Using disk-based approximate nearest neighbor (ANN) methods, where part of the index resides on SSDs or HDDs, typically increases query latency compared to fully in-memory indices. This is due to the slower access times of disk storage compared to RAM. For example, accessing data from RAM takes nanoseconds, while even fast SSDs introduce microsecond-level delays, and HDDs can add milliseconds due to mechanical seek times. When queries require loading portions of the index from disk, the I/O overhead becomes a bottleneck. This latency grows with the number of disk accesses per query, especially for algorithms that rely on random access patterns, which are inefficient on traditional storage media.
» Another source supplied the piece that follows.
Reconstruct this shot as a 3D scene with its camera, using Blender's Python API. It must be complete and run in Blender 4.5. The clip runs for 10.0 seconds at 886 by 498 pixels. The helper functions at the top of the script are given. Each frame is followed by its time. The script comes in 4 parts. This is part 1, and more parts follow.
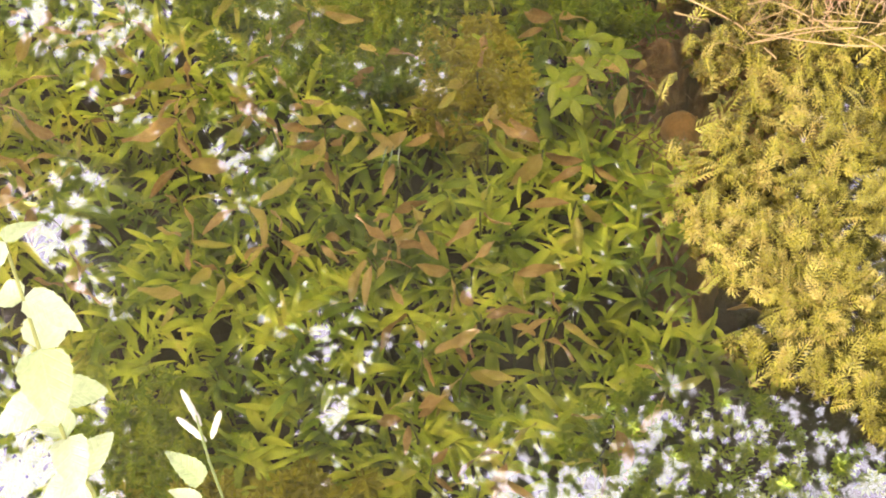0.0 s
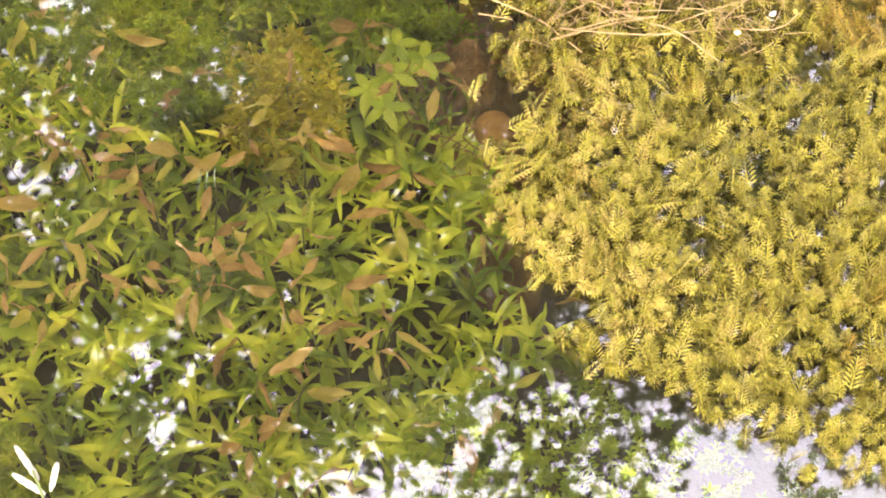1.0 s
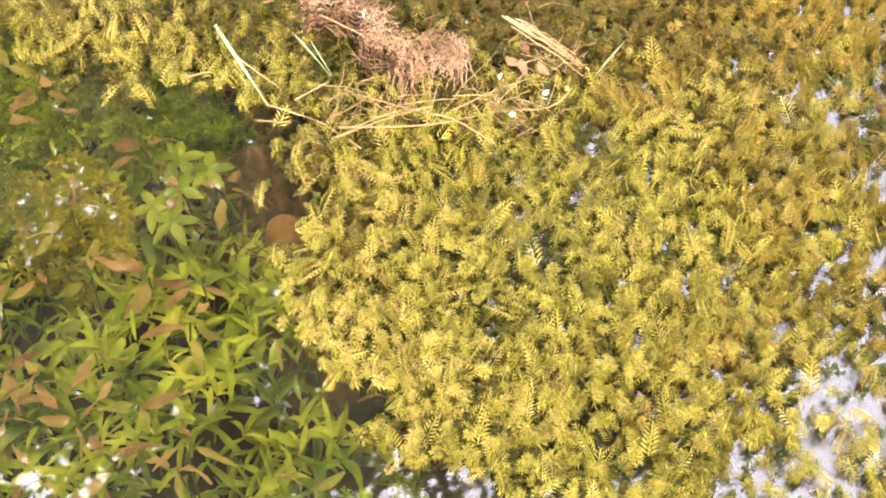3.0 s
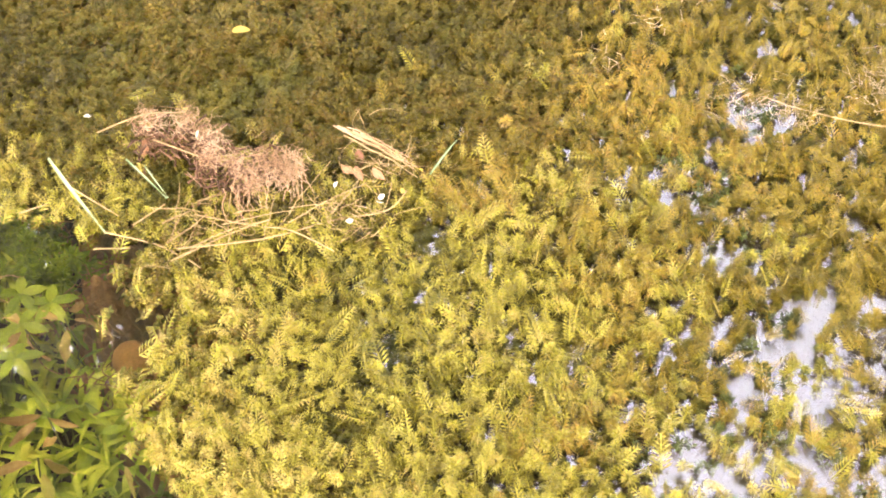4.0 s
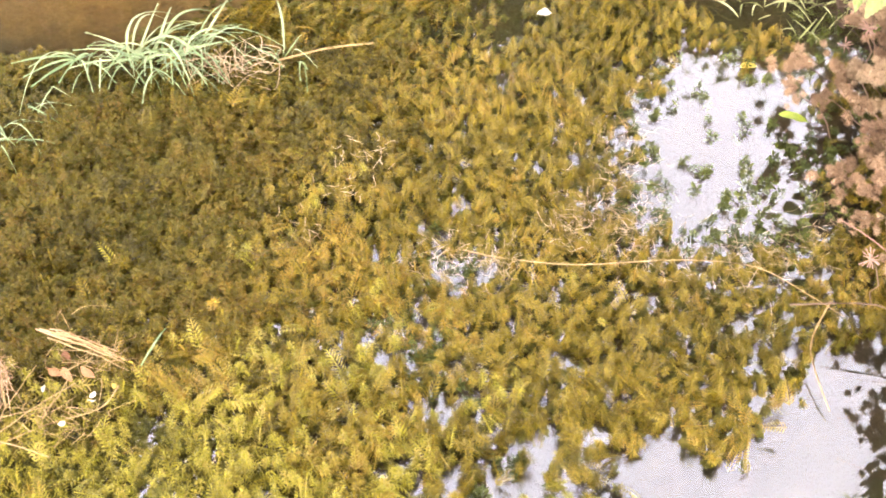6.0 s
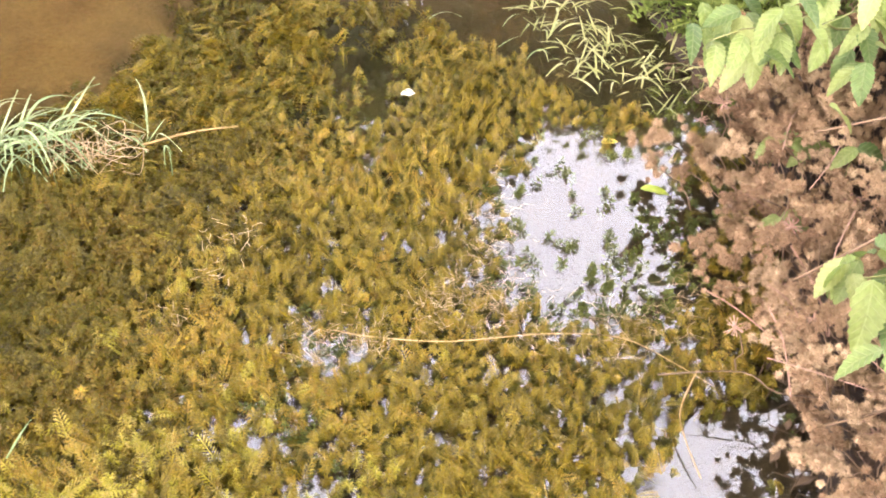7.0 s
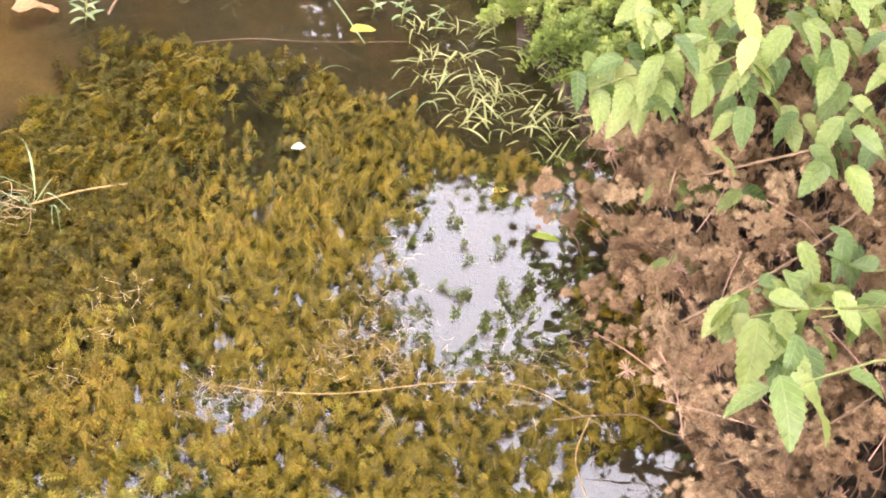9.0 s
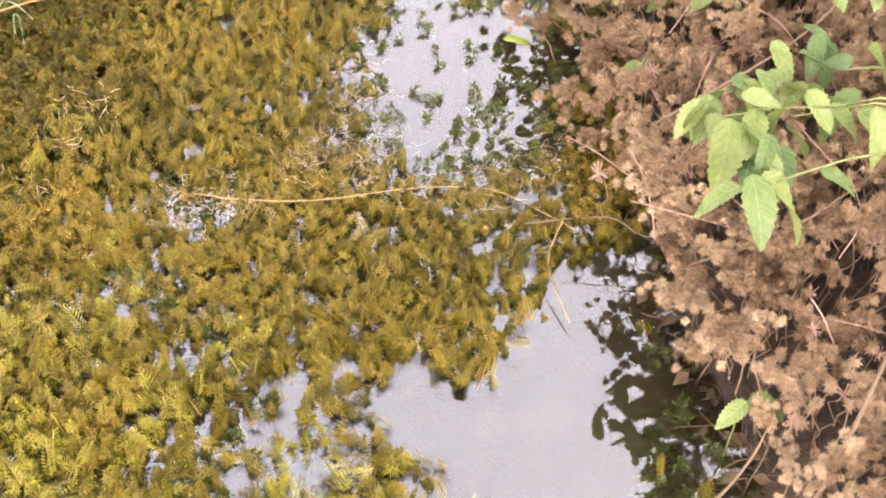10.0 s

The impact depends on the algorithm's design and how it balances disk usage. Methods optimized for sequential disk reads (e.g., grouping related data blocks) can mitigate latency by reducing random I/O. For instance, DiskANN minimizes random accesses by organizing vectors to maximize locality on disk, allowing bulk reads during queries. However, even with optimizations, disk-based ANN systems often require larger batch sizes or pre-fetching strategies to amortize I/O costs. In contrast, in-memory indices like HNSW (Hierarchical Navigable Small World) avoid disk entirely, enabling low-latency, single-vector queries without I/O stalls. The gap widens for complex queries involving multiple hops or large candidate pools, where in-memory traversal is significantly faster.
The trade-off is capacity versus speed. Disk-based ANN allows handling datasets that exceed RAM limits—critical for applications like billion-scale image retrieval—but at the cost of higher and less predictable latency. For example, a fully in-memory index might answer queries in 1-2 milliseconds, while a disk-optimized system could take 10-50 milliseconds, depending on SSD speed and data layout. Developers must choose based on their workload: in-memory is preferable for real-time applications (e.g., recommender systems), while disk-based methods suit scenarios where scaling to massive data justifies slower responses. Hybrid approaches, like caching frequently accessed index portions in RAM, can partially bridge this gap but add complexity.